Policy

Why We Need Diversity in the Boardroom

Too many boardrooms across corporate America are in a sad state of status quo, homogenized into the kind of groupthink that can stifle innovation and damage their reputations. The lack of gender and racial diversity in corporate boardrooms is why the New York State Common Retirement Fund joined with the Thirty Percent Coalition in 2012 to focus attention on more than 40 S&P 500 companies that did not have women on their boards of directors. We expanded that list to include companies in the Russell 1000. That list included some of the most recognizable brand names of American commerce.

According to research by Equilar, just 18 percent of board seats at S&P 500 companies were filled by women in 2014. This falls to 14.9 percent when looking at the S&P Mid-Cap 400 and drops further to 11.7 percent when looking at the S&P Small-Cap 600. This disparity persists despite the growing body of research, by Credit Suisse and others, which demonstrates that companies with female board directors perform better than those with none. We need change in the boardroom. 

When we see a company that has few or no women on its board we have to ask questions. We’re not only concerned with the company’s reputation, but with its ability to innovate and compete in an increasingly global marketplace.

Fortunately, we’re building momentum as more corporations wake up to the value of diversity. As investors we believe this is part of good governance and a sign of a well-functioning board.

Our Common Retirement Fund has led investor coalitions that have persuaded 12 major portfolio companies to diversify in the past few years, including eBay, Urban Outfitters and Monster Beverage in 2015. These companies have already added 11 diverse directors.  

When we reach out to portfolio companies we ask them to consider adopting formal language in their nominating committee charters and seek out diversity by gender and race when nominating board candidates.
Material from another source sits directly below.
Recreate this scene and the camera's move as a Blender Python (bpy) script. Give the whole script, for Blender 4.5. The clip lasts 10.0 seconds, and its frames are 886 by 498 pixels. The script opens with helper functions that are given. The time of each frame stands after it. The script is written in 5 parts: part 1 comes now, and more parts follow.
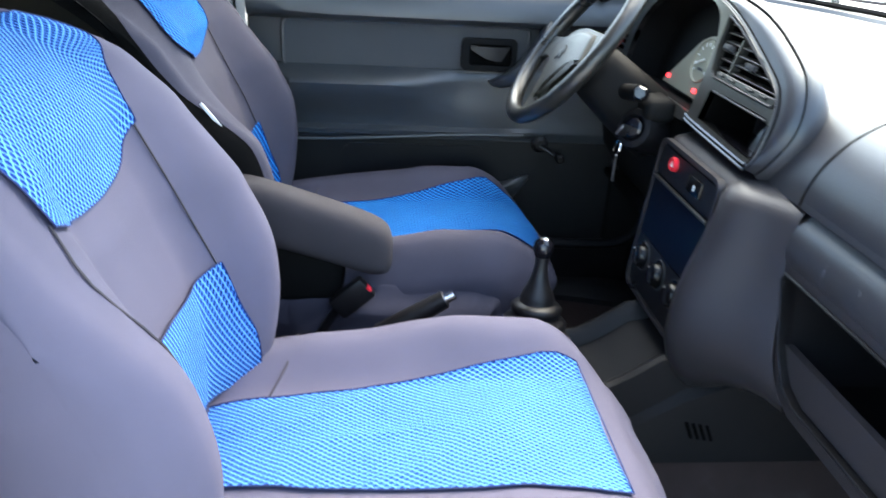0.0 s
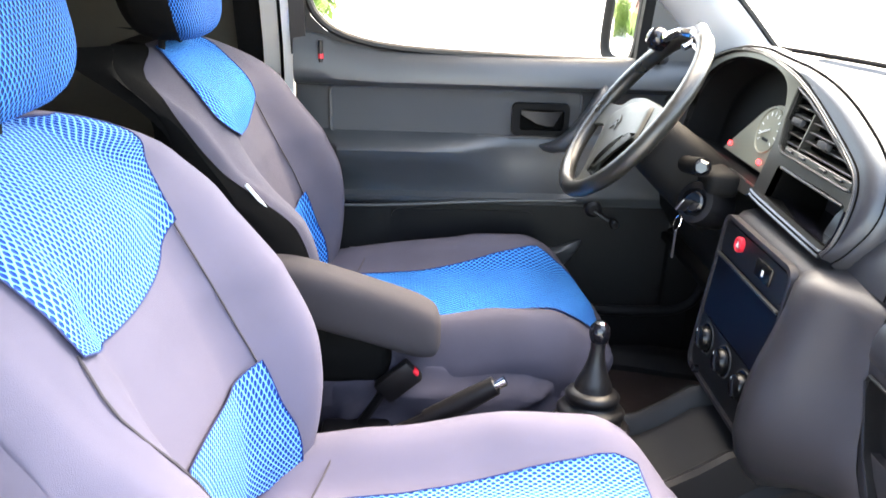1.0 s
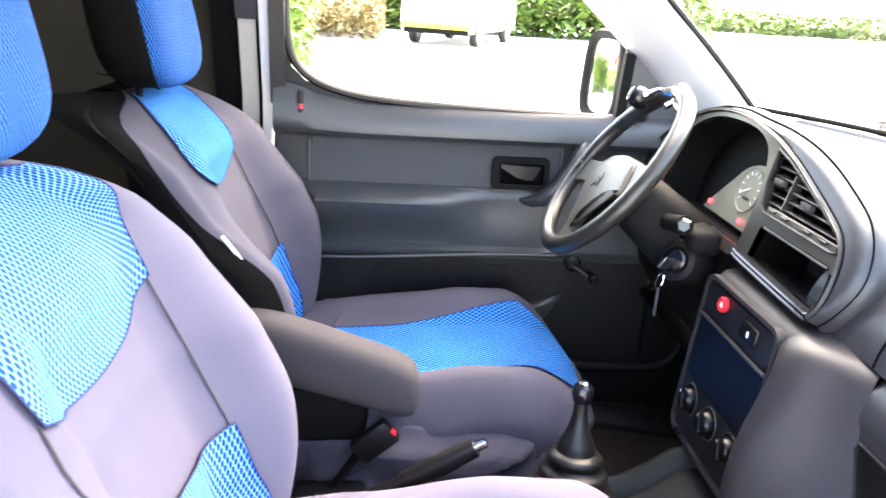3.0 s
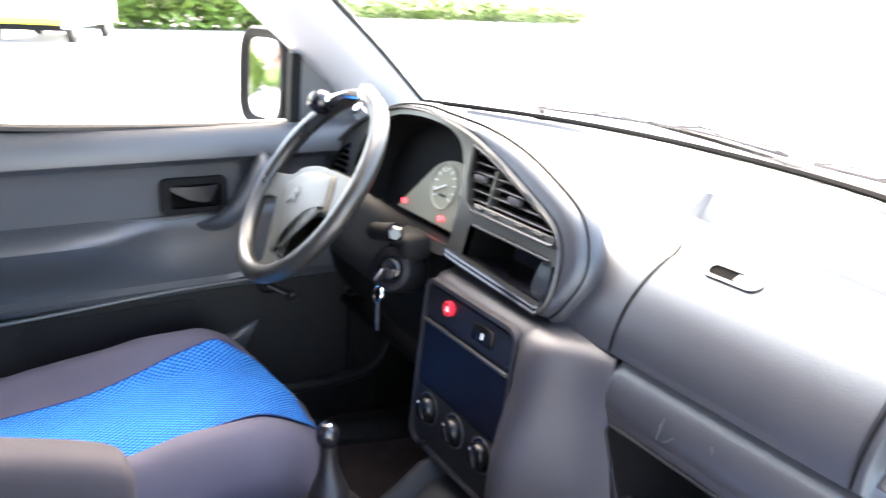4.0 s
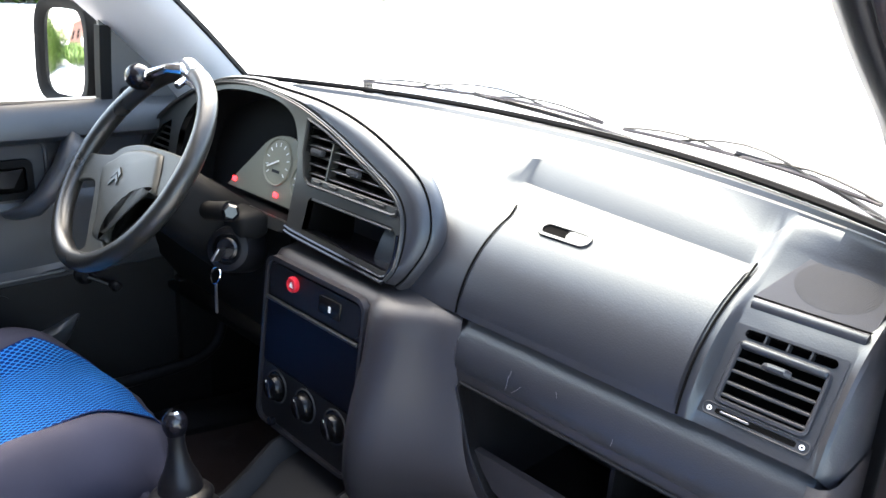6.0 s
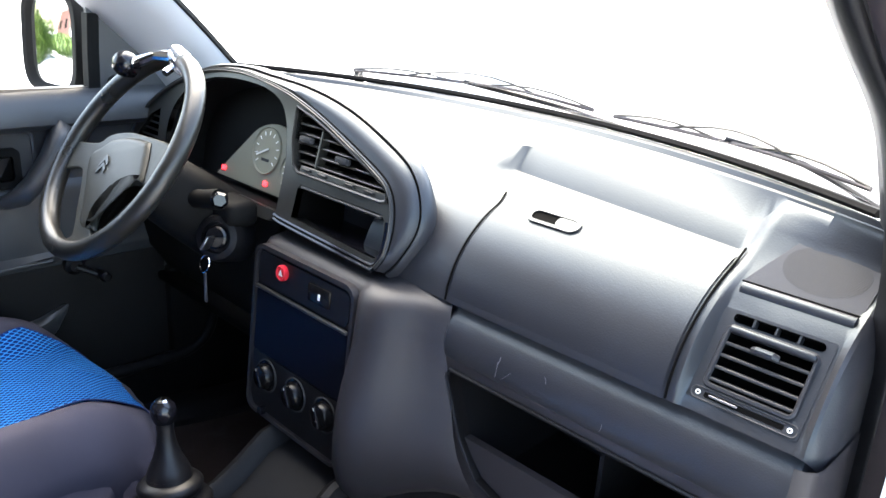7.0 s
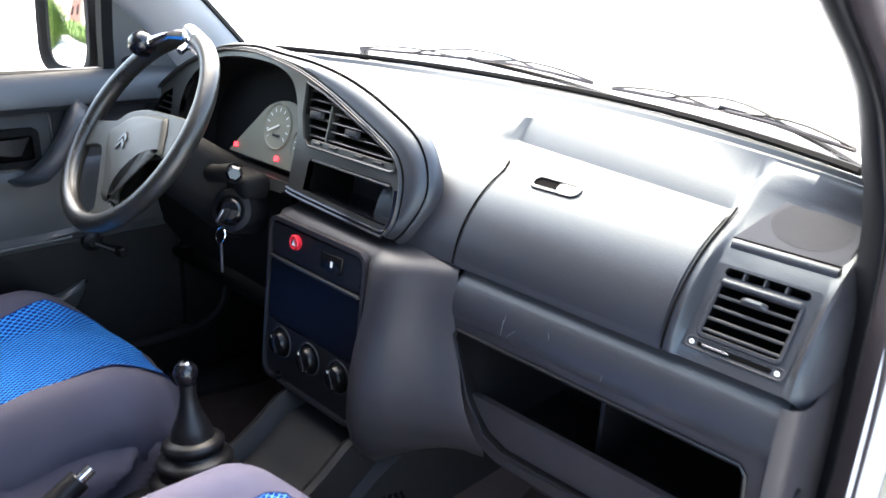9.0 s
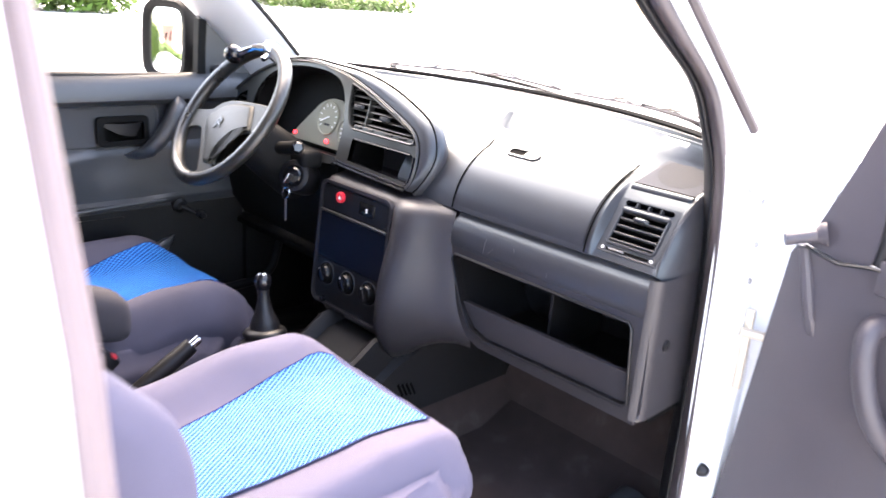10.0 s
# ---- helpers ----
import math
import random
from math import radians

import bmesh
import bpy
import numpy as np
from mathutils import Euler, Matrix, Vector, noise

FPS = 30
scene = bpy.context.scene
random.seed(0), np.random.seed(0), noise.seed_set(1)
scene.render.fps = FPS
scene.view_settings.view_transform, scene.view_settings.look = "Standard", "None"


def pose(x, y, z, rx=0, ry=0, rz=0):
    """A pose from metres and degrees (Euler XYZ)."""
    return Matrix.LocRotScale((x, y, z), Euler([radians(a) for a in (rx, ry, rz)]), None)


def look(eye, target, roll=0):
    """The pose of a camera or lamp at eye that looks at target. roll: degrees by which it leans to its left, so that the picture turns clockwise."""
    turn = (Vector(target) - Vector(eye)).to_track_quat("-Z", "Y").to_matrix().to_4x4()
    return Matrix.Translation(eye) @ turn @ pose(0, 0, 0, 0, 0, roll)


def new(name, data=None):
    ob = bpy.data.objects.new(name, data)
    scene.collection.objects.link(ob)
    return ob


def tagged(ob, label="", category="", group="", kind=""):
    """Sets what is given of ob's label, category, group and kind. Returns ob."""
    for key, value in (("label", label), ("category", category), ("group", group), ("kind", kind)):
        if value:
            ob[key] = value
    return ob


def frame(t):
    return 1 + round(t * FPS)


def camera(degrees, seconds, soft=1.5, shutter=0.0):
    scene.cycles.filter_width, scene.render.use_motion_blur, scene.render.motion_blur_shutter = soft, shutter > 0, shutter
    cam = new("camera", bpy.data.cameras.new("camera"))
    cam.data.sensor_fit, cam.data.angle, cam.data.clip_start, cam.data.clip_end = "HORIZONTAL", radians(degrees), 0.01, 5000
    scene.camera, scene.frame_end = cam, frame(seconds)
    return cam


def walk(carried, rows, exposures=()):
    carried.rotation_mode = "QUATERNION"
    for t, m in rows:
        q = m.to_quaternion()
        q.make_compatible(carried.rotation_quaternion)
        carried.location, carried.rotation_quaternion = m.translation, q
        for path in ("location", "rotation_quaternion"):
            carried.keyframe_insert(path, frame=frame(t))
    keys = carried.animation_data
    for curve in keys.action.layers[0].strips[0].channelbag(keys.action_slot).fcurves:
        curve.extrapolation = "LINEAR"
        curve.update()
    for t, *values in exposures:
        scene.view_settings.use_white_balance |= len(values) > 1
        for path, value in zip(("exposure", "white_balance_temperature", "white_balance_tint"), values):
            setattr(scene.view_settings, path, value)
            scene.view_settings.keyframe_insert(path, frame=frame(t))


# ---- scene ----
cam = camera(59.9, 10.0, shutter=0.5)
PATH = [
    (0, (1.121, 0.172, 1.386), (-0.687, 0.377, 0.554), 3.6),
    (0.5, (1.061, 0.178, 1.416), (-0.767, 0.262, 0.608), 1.7),
    (1, (1.04, 0.173, 1.435), (-0.811, 0.251, 0.682), 2.1),
    (1.5, (1.035, 0.163, 1.446), (-0.837, 0.236, 0.747), 2.7),
    (2, (1.028, 0.158, 1.449), (-0.861, 0.235, 0.797), 2.9),
    (2.2, (1.028, 0.158, 1.451), (-0.865, 0.235, 0.811), 3.0),
    (3.3, (0.982, 0.161, 1.435), (-0.899, 0.417, 0.806), 4.5),
    (3.5, (0.944, 0.162, 1.435), (-0.9, 0.634, 0.822), 3.6),
    (4, (0.85, 0.102, 1.451), (-0.769, 1.1, 0.834), 2.6),
    (4.5, (0.832, 0.065, 1.458), (-0.606, 1.299, 0.819), 2.9),
    (5, (0.839, 0.056, 1.453), (-0.509, 1.39, 0.818), 3.0),
    (5.5, (0.842, 0.06, 1.449), (-0.487, 1.409, 0.807), 3.5),
    (7, (0.848, 0.071, 1.434), (-0.457, 1.436, 0.774), 3.8),
    (7.5, (0.851, 0.07, 1.431), (-0.462, 1.422, 0.76), 3.2),
    (8, (0.854, 0.068, 1.43), (-0.458, 1.415, 0.748), 3.3),
    (8.5, (0.857, 0.068, 1.425), (-0.46, 1.408, 0.738), 3.5),
    (9, (0.884, 0.027, 1.425), (-0.415, 1.379, 0.73), 3.1),
    (9.5, (1.031, -0.084, 1.415), (-0.289, 1.268, 0.76), 4.0),
    (10, (1.252, -0.297, 1.431), (-0.101, 1.04, 0.811), 4.3),
]
walk(cam, [(t, look(eye, target, roll)) for t, eye, target, roll in PATH], [(0, 3.55, 6700, 3), (0.5, 4.20, 7700, 6), (1, 4.42, 8100, 10), (2.2, 4.54, 8200, 13), (3.5, 4.56, 7800, 13), (4.5, 4.50, 7500, 12), (5.5, 3.65, 7200, 9), (8.7, 3.53, 7000, 8), (9.5, 3.96, 7350, 14), (10, 4.16, 7700, 18)])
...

This year, we broke new ground by expanding that request to include sexual orientation and gender identity. Two companies, Monster Beverage and the homebuilder Standard Pacific Corp., agreed, and added sexual orientation and gender identity to the diversity considerations in their board director nominating charters. Standard Pacific Corp. is likely the first to ever formally adopt this diversity commitment.

We expect to see more companies follow this new precedent and include sexual orientation and gender identity in their diversity considerations in the years ahead.

It is difficult to understand why a corporation would risk alienating its customers or its shareholders by allowing its boardroom to be perceived as the exclusive domain of one gender and one race. It is frustrating that the boards that persist in resisting diversity are missing out on some of the greatest talent available to them. Companies across our portfolio have a lot of work to do.

State legislation is being considered that would require companies seeking business with New York to disclose the number and percentage of their female directors and executives and their plans to increase gender diversity on their boards. If it becomes law, it will put corporations large and small on notice that New York is concerned about equity in business.

Philadelphia has already adopted similar legislation. Additionally, nations including Germany, Australia and France are insisting on either increased diversity from publicly traded companies or disclosure of board composition.   

Diversity in the boardroom can improve performance, and at the end of the day our top priority is to provide a good return on investment and a secure retirement for the 1.1 million members of the New York State and Local Retirement System. Corporations that put our returns at risk are going to hear from us.

 

New York State Comptroller Thomas P. DiNapoli is trustee of the $183.5 billion New York State Common Retirement Fund.